“Major Tom is stuck under the fence!” My father used to regale us kids with stories of his adventures with his cousin Jim, and this is one of my favorites: the two boys were acquainted with an old gentleman of the retired military sort, who often came to tea and had nothing whatever to do with ground control. Major Tom was florid, jowly and big bellied, and for some reason my dad and Jim imagined him trying to crawl under a fence and getting stuck. How he would roar, and how his jowls would quake! It didn’t take much for them to immerse themselves in this scenario. Once, they almost got thrown out of a movie because of it. Allow me to elaborate: they were watching a movie about a ship fighting its way through far-northern waters in the days before such things as sonar and radar.
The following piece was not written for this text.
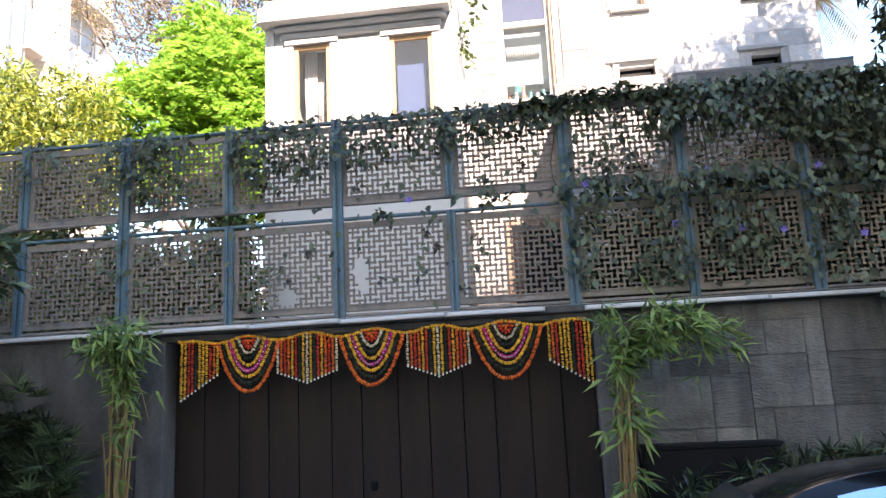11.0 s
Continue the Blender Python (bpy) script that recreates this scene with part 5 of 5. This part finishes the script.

The method used in searching for icebergs ahead was for someone to climb up to the crow’s nest and periodically emit a prodigious roar. If there should happen to be an iceberg dead ahead, the sound waves would echo back and raise the alert. Anyway, the boys were watching the movie, and the audience was breathlessly silent during this scene of gliding through the darkness in fear of ship-killing icebergs, with the tension occasionally heightened by the bellowing of the lookout. . . “Major Tom is under the fence!” hissed Jim, and they were helpless with laughter.
And then there was that time in Howard Johnson’s in the seventies, when my sister and I went there with our boyfriends, and I found disproportionate amusement in the presence of a small cookie clinging to the side of every dessert. Imagine my helplessness when my own dessert, a milkshake, finally arrived with a cookie perched forlornly on the plate next to the glass. . . A shade (or two) darker, or course, is finding oneself laughing when someone else is hurting.
“Hysteria” is derived from a Greek word meaning, I kid you not, “uterus.” OK, I get the concept of “hysterectomy,” but “hysteria”? That’s just rude. That dark, wavering line between healthy laughter and the near escape of something primeval exists in all of us. And whatever it is that wants out might do better with regular, moderate exercise. I suggest each of us strive to have at least one belly laugh per week. Maybe that way, when the beastie comes calling it won’t have grown to the level of something that will get us kicked out of polite society.
For your further edification:
ground control to major tom – Bing
It was one of the times you were in Powhatan. We got talking about a children’s book about a native girl named Nomusa and her mother’s name was Buselapi. William thought I said Boo Slappy. We laughed until we cried
Oh yes! And no sooner had we sort of regained our composure, then he would wait a few beats and say softly, “Boo Slappy.” And we’d be off again. I had sore ribs after that.